Tuesday, 21 May 1940

No. 24 Squadron

Pilot Officer Louis Strange, DSO, MC, DFC, an air movements officer with No 24 Squadron, coaxes three unserviceable Hurricanes into flyable condition at Merville airfield. Faced with the imminent arrival of German ground-forces, he finds two pilots who have been shot down, allocates them a Hurricane each, and tells them to make for England. With the Germans not far away, he takes off in the third Hurricane and flies it home, unarmed, pursued by German fighters which he shakes off. He has never flown a Hurricane before. For this he is awarded a second DFC. The first had been earned in 1918.

For more information about Louis Strange, visit his Wikipedia page.

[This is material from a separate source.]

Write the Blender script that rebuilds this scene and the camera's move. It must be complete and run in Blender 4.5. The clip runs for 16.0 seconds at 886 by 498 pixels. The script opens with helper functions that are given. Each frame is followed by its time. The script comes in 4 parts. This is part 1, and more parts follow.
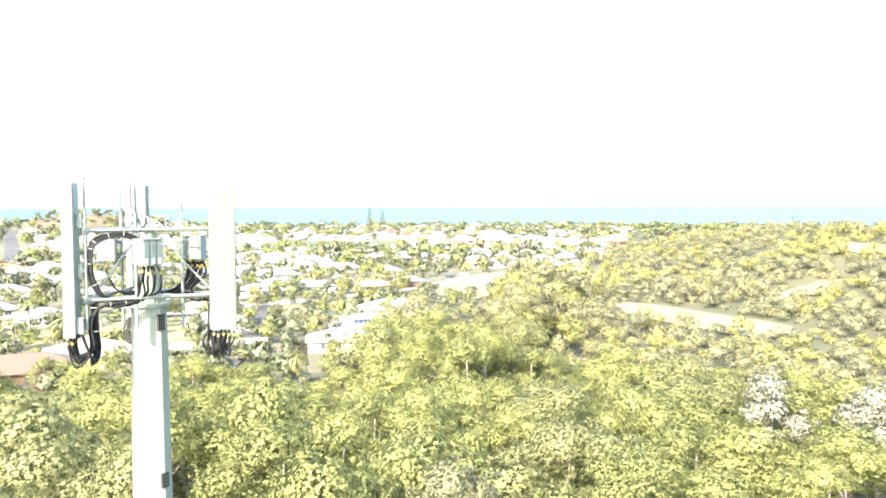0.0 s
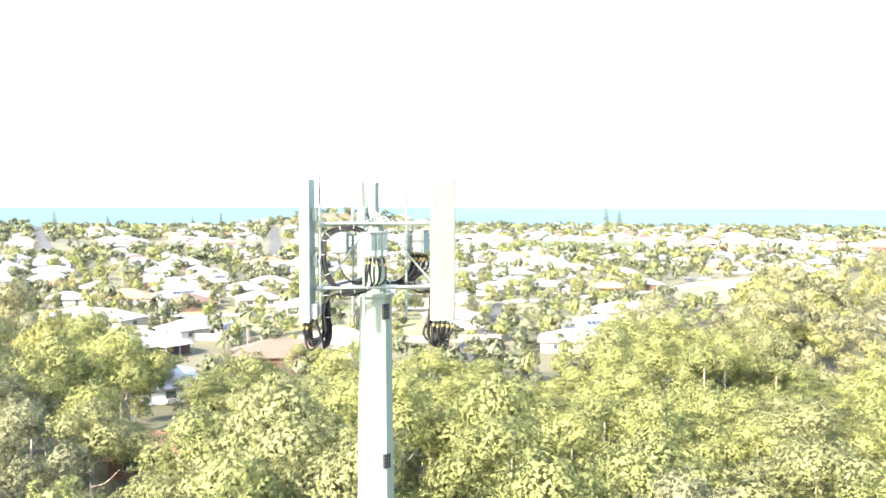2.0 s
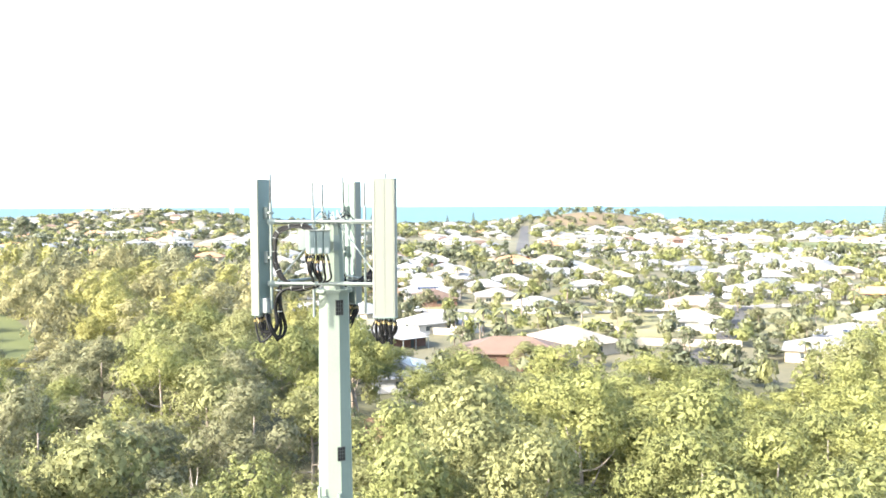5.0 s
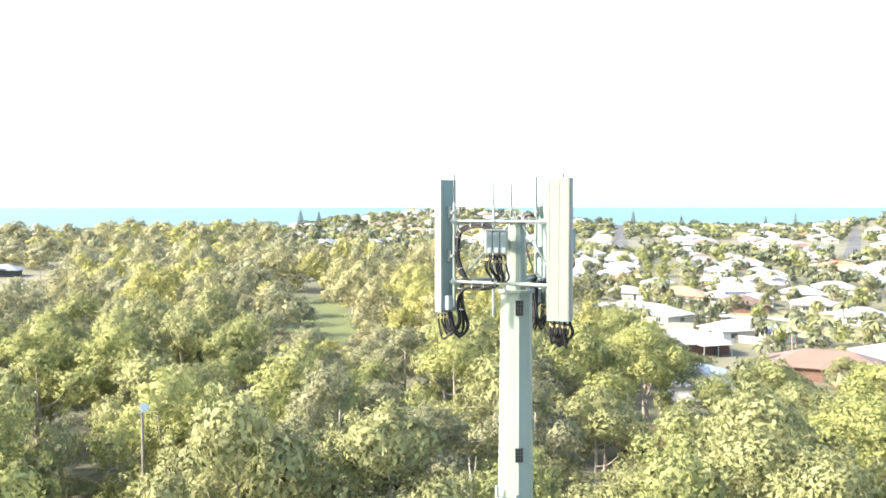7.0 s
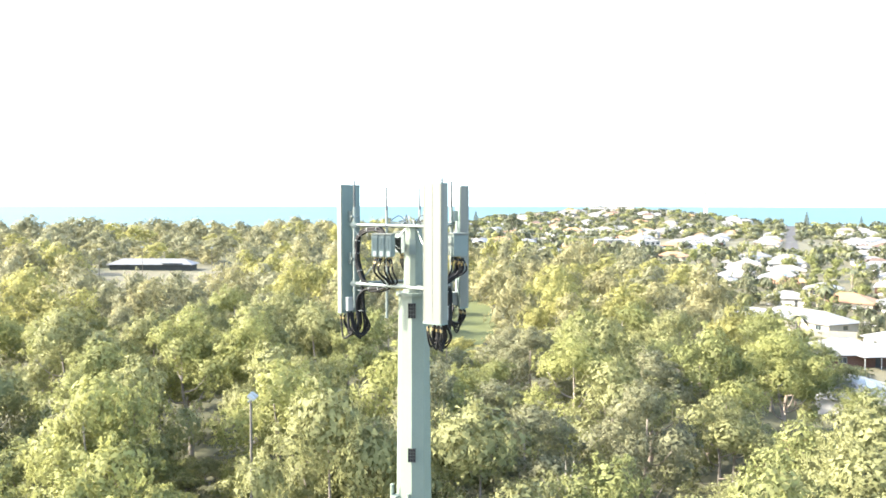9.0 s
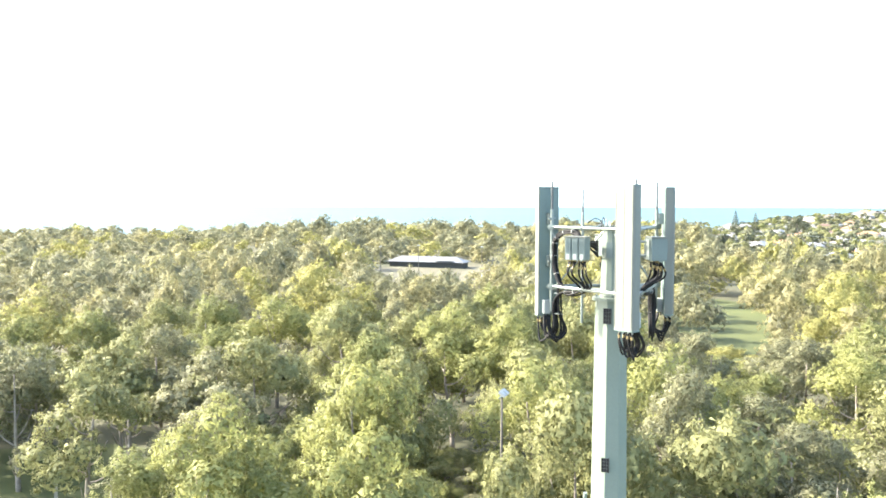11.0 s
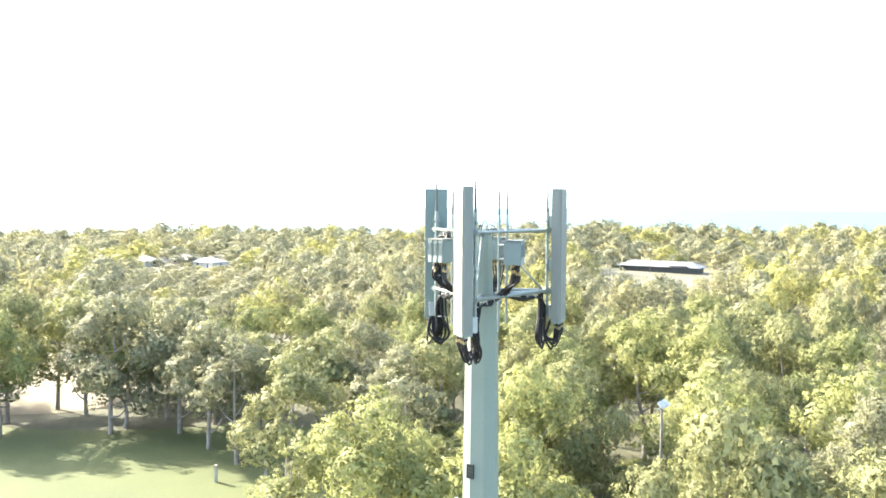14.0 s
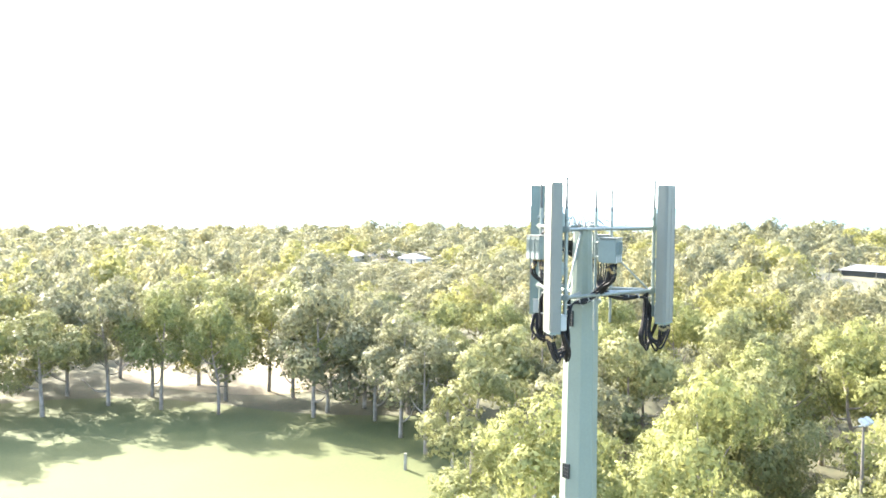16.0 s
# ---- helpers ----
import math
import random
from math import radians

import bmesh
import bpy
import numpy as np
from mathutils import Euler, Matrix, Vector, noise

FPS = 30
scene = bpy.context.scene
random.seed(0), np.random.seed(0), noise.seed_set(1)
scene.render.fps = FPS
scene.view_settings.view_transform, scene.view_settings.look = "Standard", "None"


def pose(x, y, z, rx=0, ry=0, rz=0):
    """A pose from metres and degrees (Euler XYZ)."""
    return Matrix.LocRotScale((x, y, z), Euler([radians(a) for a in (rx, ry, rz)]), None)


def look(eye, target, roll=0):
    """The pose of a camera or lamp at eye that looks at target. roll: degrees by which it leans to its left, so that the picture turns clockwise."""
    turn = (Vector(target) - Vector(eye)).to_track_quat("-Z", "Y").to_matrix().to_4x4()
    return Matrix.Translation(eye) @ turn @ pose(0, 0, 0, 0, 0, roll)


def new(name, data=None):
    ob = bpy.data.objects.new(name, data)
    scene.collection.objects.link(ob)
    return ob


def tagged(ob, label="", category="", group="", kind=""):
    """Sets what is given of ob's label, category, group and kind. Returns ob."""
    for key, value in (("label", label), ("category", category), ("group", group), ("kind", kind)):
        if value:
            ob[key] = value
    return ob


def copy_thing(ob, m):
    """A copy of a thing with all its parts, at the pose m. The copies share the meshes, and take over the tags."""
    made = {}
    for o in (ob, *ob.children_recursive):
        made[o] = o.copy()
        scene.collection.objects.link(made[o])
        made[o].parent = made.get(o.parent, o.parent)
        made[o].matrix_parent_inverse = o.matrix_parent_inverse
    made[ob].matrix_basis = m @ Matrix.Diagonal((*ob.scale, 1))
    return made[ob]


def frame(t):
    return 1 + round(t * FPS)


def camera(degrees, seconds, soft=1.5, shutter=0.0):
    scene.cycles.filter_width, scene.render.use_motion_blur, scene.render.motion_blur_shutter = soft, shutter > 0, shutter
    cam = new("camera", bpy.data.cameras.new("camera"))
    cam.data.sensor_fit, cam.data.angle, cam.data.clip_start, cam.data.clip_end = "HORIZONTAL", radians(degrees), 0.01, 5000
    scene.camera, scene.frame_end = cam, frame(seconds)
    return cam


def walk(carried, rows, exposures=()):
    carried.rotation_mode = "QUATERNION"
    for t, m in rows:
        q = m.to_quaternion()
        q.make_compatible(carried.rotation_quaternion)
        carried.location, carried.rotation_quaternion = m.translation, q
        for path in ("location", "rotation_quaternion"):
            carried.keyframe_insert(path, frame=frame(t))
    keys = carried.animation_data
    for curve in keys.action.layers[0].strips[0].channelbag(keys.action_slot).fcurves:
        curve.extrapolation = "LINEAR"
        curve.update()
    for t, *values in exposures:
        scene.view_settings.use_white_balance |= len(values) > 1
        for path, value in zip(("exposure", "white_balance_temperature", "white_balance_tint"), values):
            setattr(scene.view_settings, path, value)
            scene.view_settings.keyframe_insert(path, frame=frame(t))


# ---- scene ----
# ---------------------------------------------------------------- camera
# seconds, x, y, z, yaw, pitch, roll
PATH = [
    (0.00, 4.30, -14.02, 32.61, -1.97, -3.00, -0.17),
    (0.50, 4.94, -13.99, 32.56, 2.56, -2.98, -0.12),
    (1.00, 4.94, -14.02, 32.54, 7.57, -2.97, 0.00),
    (1.50, 4.76, -14.01, 32.53, 11.69, -2.95, 0.07),
    (2.00, 4.61, -14.01, 32.54, 13.76, -2.96, 0.12),
    (2.50, 4.63, -13.99, 32.51, 15.06, -2.94, 0.18),
    (3.00, 5.09, -13.93, 32.53, 16.35, -2.97, 0.21),
    (3.20, 5.37, -13.85, 32.53, 16.86, -2.97, 0.25),
    (4.25, 7.61, -12.99, 32.52, 25.45, -3.00, 0.00),
    (5.30, 9.72, -11.75, 32.52, 34.05, -3.02, -0.25),
    (5.50, 9.83, -11.67, 32.52, 37.12, -3.02, -0.24),
    (6.00, 10.02, -11.45, 32.53, 44.26, -2.99, -0.16),
    (6.50, 10.43, -10.98, 32.54, 48.78, -3.00, -0.09),
    (7.00, 10.84, -10.46, 32.52, 51.15, -2.99, -0.04),
    (7.50, 11.54, -9.72, 32.50, 51.65, -3.00, -0.03),
    (8.00, 12.53, -8.49, 32.51, 52.32, -3.03, 0.03),
    (8.50, 13.41, -7.19, 32.58, 55.48, -3.02, 0.06),
    (9.00, 13.67, -6.79, 32.61, 61.88, -3.03, 0.08),
    (9.50, 13.59, -6.81, 32.59, 69.56, -3.02, -0.06),
    (10.00, 13.59, -6.95, 32.63, 75.26, -3.03, 0.09),
    (10.20, 13.61, -6.93, 32.64, 76.65, -3.05, 0.16),
    (11.25, 14.14, -4.92, 32.63, 80.67, -2.97, 0.01),
    (12.30, 14.38, -2.91, 32.61, 84.69, -2.90, -0.15),
    (12.50, 14.43, -2.39, 32.63, 85.45, -2.94, 0.04),
    (13.00, 14.49, -1.08, 32.59, 87.53, -2.92, 0.12),
    (13.50, 14.50, 0.01, 32.60, 90.39, -2.93, 0.18),
    (14.00, 14.47, 0.78, 32.65, 96.05, -2.91, 0.31),
    (14.50, 14.46, 0.98, 32.62, 100.94, -2.94, 0.42),
    (15.00, 14.42, 1.60, 32.65, 103.39, -2.99, 0.50),
    (15.50, 14.27, 2.27, 32.66, 105.84, -3.02, 0.51),
    (16.00, 14.23, 2.51, 32.62, 109.60, -3.09, 0.56),

]
cam = camera(54.84, 16.0, soft=1.65)
walk(cam, [(t, pose(x, y, z, 90 + p, 0, yw) @ pose(0, 0, 0, 0, 0, r)) for t, x, y, z, yw, p, r in PATH],
     exposures=[(0, 2.85), (3.2, 2.75), (5.3, 2.6), (8, 2.65), (10.2, 2.7), (12.3, 2.9), (14, 3.0), (16, 3.15)])

# ---------------------------------------------------------------- light
SUN_YAW, SUN_UP = 152.0, 33.0      # counter-clockwise from +y, elevation
world = bpy.data.worlds.new("sky")
scene.world = world
world.use_nodes = True
wn = world.node_tree
sky = wn.nodes.new("ShaderNodeTexSky")
sky.sky_type, sky.sun_disc = "NISHITA", False
sky.sun_elevation, sky.sun_rotation = radians(SUN_UP), radians(-SUN_YAW)
sky.altitude, sky.air_density, sky.dust_density, sky.ozone_density = 30, 1.0, 3.0, 1.0
bg = wn.nodes["Background"]
bg.inputs["Strength"].default_value = 0.15
# keep the pale band of the horizon white: the sky is read a few degrees up at the lowest
tc, sep, mxz, com = (wn.nodes.new("ShaderNode" + k) for k in ("TexCoord", "SeparateXYZ", "Math", "CombineXYZ"))
mxz.operation = "MAXIMUM"
mxz.inputs[1].default_value = 0.11
wn.links.new(tc.outputs["Generated"], sep.inputs[0])
wn.links.new(sep.outputs["X"], com.inputs["X"]); wn.links.new(sep.outputs["Y"], com.inputs["Y"])
wn.links.new(sep.outputs["Z"], mxz.inputs[0]); wn.links.new(mxz.outputs[0], com.inputs["Z"])
wn.links.new(com.outputs[0], sky.inputs[0])
wn.links.new(sky.outputs[0], bg.inputs["Color"])
sun = new("sun", bpy.data.lights.new("sun", "SUN"))
sun.data.energy, sun.data.angle, sun.data.color = 3.35, radians(0.6), (1.0, 0.93, 0.80)
_sd = Vector((-math.sin(radians(SUN_YAW)) * math.cos(radians(SUN_UP)), math.cos(radians(SUN_YAW)) * math.cos(radians(SUN_UP)), math.sin(radians(SUN_UP))))
sun.matrix_world = look(_sd * 200, (0, 0, 0))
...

Pilot Officer Ron Hockey flies four unnamed passengers from Hendon to Le Bourget. It is a routine flight until his D.H.95 De Havilland Flamingo is attacked by Ju87 Stukas bombing a target somewhere near Hockey’s route. He logs it as his first operational sortie. He returns to Hendon the same day with 8 passengers plus his crew of four, but doesn’t list the second flight as a separate operation. Up to this point Keast’s and Hockey’s cross-Channel flights have been non-operational.

This particular Flamingo (G-AFUF) had been delivered to Guernsey Airways in May 1939 for its service to Southampton. On the outbreak of war it was impounded and sent to No. 24 Squadron. Flights to the Channel Islands, operated since November 1939 by the umbrella organisation National Air Communications, ceased on 13 June 1940.